== DATASET ROWS ==
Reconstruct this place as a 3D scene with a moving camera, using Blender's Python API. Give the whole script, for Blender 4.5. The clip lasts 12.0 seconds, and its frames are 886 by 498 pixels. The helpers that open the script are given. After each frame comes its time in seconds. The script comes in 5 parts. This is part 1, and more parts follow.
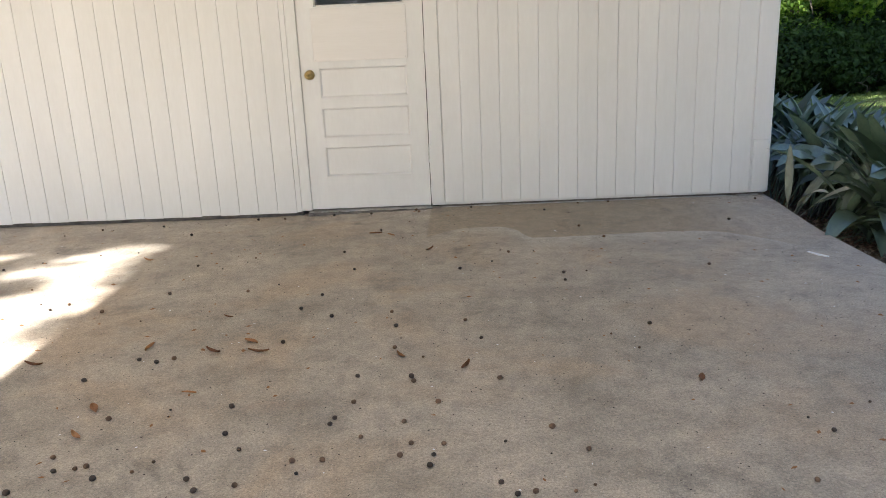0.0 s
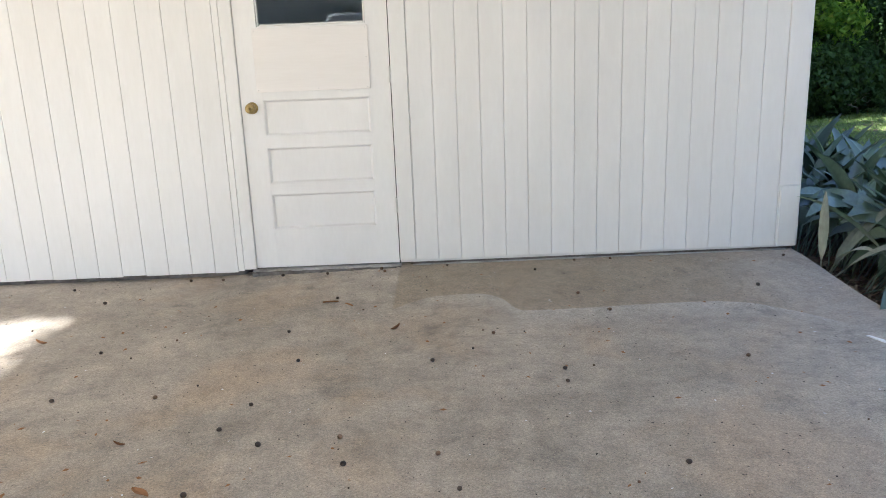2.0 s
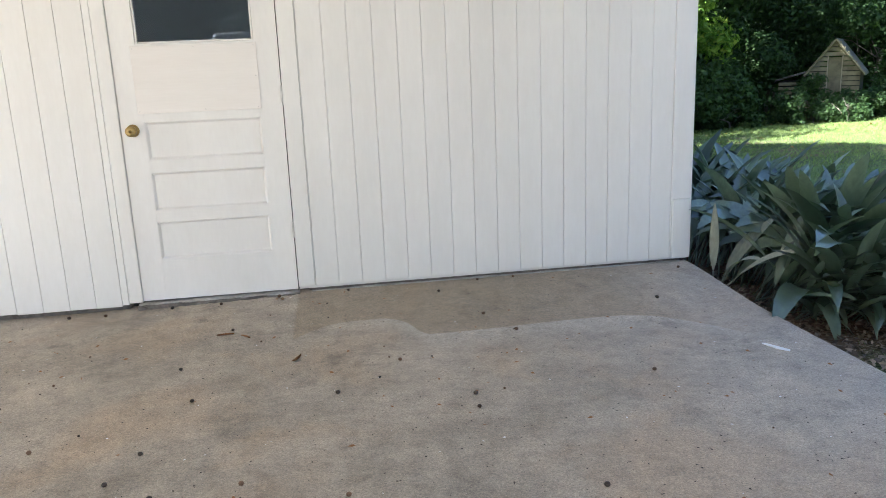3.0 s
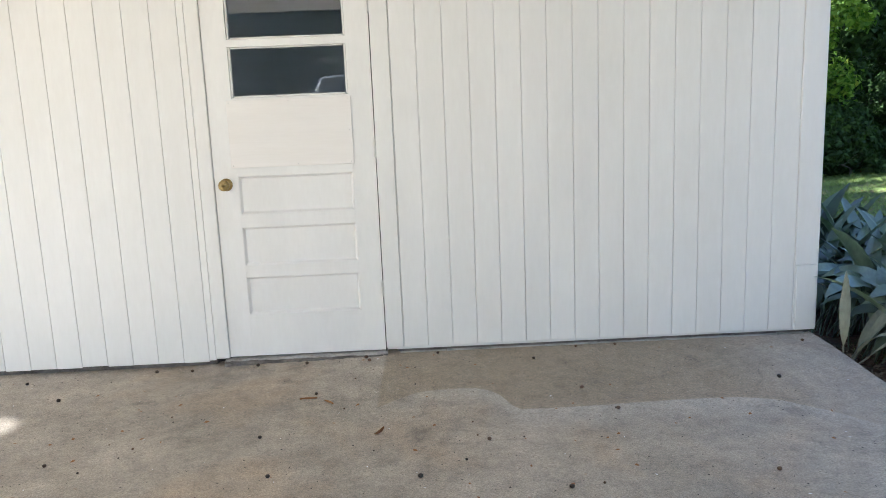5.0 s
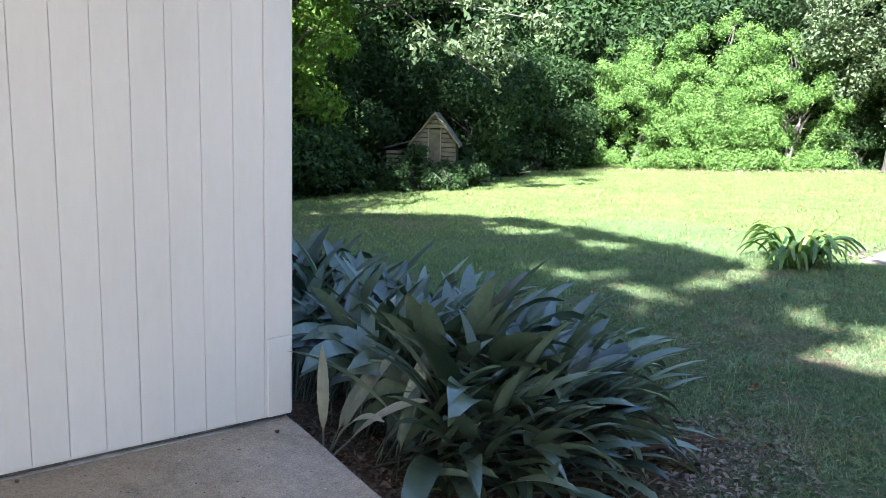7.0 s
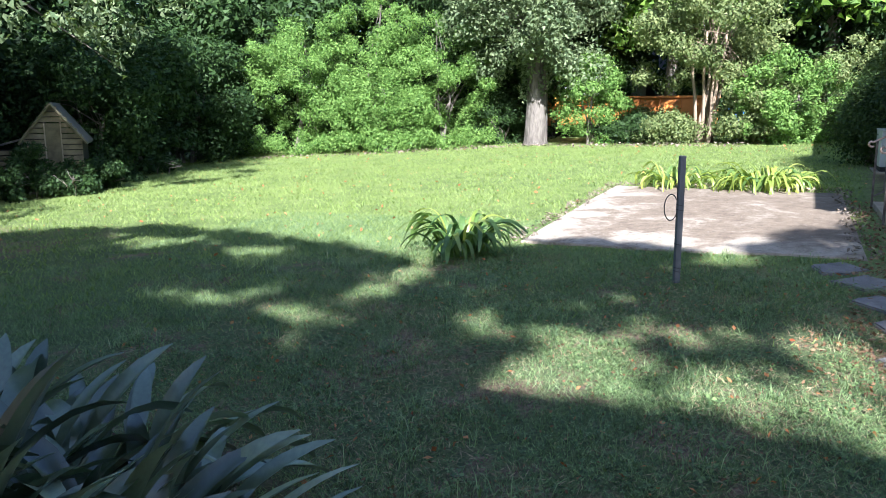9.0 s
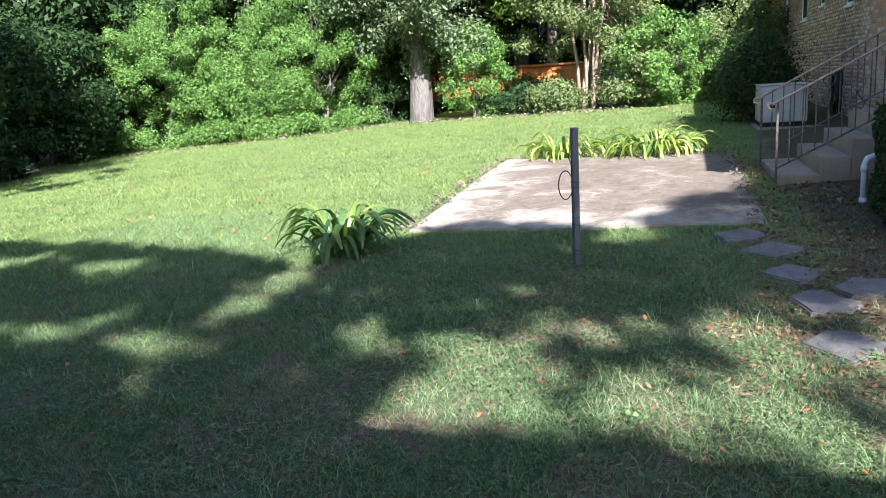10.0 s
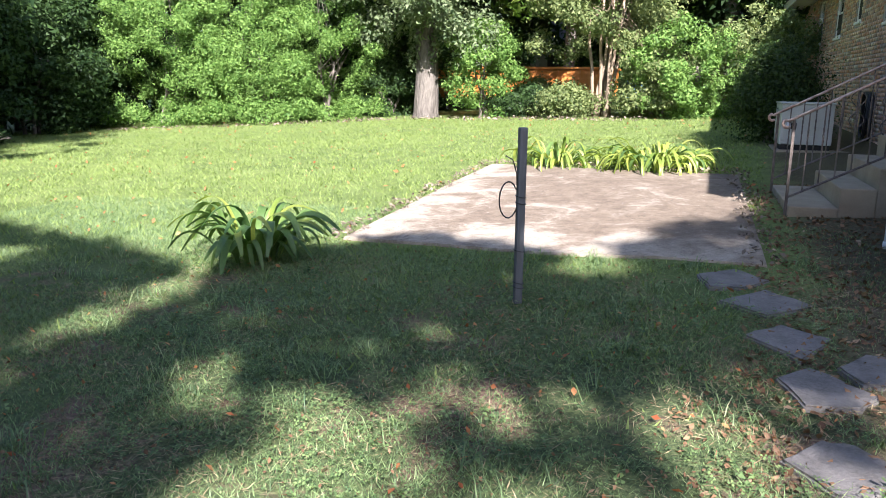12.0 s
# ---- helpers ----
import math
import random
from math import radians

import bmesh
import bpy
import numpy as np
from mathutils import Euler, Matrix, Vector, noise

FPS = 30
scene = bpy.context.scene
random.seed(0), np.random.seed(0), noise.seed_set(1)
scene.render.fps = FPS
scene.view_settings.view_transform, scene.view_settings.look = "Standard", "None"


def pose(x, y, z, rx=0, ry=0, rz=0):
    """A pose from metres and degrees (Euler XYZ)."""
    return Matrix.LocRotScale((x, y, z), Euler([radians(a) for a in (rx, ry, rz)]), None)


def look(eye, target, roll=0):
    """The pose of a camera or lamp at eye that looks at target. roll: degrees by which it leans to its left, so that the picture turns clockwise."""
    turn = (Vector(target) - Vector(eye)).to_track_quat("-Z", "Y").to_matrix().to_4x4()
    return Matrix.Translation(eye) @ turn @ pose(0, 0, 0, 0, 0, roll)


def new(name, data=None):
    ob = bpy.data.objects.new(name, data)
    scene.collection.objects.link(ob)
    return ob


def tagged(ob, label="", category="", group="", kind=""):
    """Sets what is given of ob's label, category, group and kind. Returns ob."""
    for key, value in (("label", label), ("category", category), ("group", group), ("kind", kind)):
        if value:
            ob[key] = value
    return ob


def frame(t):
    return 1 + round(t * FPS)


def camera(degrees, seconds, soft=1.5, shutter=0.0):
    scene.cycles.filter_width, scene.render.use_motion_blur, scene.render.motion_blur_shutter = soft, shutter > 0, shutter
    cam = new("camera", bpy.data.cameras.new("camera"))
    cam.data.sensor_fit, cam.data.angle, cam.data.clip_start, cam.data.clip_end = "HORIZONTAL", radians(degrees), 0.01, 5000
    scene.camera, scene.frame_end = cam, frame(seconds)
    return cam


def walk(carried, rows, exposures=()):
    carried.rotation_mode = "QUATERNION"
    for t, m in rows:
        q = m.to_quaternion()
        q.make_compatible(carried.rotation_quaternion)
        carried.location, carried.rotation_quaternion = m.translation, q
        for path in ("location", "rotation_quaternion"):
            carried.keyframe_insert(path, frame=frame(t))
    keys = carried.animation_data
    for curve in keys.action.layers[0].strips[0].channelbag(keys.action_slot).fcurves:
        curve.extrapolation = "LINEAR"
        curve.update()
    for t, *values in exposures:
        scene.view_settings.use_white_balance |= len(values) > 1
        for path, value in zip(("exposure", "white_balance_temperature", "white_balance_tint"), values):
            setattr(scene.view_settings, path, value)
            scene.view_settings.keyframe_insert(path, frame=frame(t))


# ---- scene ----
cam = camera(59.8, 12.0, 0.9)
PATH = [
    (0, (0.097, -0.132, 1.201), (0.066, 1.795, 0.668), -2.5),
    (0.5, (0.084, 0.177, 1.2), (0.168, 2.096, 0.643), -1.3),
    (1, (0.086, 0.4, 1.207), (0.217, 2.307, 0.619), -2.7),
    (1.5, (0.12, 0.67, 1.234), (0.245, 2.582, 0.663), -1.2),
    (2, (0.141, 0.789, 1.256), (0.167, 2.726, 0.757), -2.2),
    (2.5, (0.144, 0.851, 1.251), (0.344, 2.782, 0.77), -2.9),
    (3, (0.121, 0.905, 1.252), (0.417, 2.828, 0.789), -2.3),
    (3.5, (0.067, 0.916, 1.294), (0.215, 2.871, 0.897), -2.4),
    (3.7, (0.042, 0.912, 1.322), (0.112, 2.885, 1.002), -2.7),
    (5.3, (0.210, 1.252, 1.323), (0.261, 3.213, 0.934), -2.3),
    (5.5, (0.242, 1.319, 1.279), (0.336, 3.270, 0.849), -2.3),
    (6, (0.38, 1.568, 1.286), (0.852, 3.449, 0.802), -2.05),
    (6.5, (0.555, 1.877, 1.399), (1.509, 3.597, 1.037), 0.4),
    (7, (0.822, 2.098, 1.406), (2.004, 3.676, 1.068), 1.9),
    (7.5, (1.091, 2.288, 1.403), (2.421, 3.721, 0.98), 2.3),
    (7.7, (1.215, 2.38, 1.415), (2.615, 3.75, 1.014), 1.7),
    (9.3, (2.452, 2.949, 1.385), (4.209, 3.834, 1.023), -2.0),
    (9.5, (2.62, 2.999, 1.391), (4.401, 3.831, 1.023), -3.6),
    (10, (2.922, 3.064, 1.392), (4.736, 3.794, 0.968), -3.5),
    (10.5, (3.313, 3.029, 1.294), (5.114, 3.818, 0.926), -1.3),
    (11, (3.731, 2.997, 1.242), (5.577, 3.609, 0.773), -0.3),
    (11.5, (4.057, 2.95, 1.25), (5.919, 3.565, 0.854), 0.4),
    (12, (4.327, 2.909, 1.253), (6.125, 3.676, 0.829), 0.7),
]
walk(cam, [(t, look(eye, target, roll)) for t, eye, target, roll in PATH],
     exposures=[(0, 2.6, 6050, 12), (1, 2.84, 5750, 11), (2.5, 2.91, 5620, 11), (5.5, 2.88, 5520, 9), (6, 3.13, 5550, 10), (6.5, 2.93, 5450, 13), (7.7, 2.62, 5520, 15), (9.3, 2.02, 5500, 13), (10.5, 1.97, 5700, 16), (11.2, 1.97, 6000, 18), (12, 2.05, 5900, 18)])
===
== DATASET ROWS ==
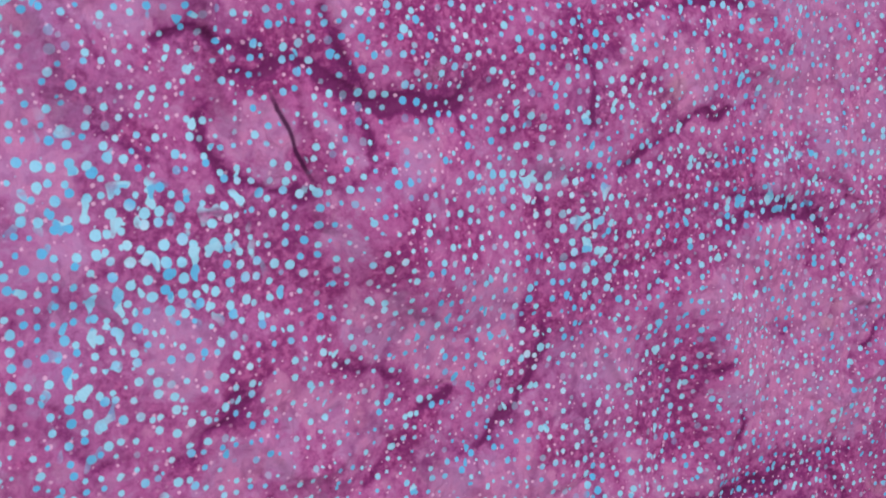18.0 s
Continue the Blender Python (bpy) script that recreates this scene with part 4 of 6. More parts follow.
===
== DATASET ROWS ==
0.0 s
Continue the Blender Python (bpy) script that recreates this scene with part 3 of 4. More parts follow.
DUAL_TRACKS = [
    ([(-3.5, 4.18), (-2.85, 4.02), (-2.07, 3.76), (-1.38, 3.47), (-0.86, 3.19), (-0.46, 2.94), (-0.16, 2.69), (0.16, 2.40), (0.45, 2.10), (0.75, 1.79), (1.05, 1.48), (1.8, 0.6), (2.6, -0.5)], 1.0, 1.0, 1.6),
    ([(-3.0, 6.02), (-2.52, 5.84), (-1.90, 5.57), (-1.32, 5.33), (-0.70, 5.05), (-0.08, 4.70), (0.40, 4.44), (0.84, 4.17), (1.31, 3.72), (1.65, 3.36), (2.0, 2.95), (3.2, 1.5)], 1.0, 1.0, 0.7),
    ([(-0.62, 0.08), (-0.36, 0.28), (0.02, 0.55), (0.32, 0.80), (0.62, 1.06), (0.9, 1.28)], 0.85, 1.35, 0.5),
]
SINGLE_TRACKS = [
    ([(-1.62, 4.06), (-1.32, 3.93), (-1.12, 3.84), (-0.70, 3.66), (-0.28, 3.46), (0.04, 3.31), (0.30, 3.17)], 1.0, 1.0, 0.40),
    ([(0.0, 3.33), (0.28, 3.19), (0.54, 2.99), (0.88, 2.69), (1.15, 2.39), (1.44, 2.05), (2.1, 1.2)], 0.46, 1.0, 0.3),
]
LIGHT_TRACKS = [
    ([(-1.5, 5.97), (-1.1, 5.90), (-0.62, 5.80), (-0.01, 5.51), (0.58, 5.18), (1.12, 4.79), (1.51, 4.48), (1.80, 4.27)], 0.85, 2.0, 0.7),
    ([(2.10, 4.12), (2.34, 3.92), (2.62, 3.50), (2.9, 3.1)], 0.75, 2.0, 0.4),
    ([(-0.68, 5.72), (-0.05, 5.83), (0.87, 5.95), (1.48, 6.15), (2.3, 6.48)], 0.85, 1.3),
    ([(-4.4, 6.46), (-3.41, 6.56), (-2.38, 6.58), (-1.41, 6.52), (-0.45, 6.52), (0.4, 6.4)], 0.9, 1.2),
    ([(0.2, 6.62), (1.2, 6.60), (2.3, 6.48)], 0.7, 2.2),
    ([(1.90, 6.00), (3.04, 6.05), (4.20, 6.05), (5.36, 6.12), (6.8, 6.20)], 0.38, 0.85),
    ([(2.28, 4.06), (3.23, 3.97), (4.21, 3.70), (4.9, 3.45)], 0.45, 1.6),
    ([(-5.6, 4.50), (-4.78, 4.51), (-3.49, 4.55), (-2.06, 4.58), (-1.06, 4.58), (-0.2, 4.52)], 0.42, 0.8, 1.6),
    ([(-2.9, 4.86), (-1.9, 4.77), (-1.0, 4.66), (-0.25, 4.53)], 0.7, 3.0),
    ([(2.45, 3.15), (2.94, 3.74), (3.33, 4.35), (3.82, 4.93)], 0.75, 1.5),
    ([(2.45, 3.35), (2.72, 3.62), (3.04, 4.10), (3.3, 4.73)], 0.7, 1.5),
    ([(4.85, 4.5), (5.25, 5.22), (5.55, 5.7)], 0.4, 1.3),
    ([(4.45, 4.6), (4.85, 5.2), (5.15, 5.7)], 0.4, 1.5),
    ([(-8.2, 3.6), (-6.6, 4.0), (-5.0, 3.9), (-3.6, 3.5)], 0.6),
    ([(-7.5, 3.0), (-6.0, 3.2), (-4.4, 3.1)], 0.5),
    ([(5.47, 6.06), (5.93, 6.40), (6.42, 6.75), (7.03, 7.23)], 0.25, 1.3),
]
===
◆ WHAT TO PRODUCE
Search the preceding listing for the word "category" and pull out every line that holds it.

◆ TASK OUTPUT
def tagged(ob, label="", category="", group="", kind=""):
    """Sets what is given of ob's label, category, group and kind. Returns ob."""
    for key, value in (("label", label), ("category", category), ("group", group), ("kind", kind)):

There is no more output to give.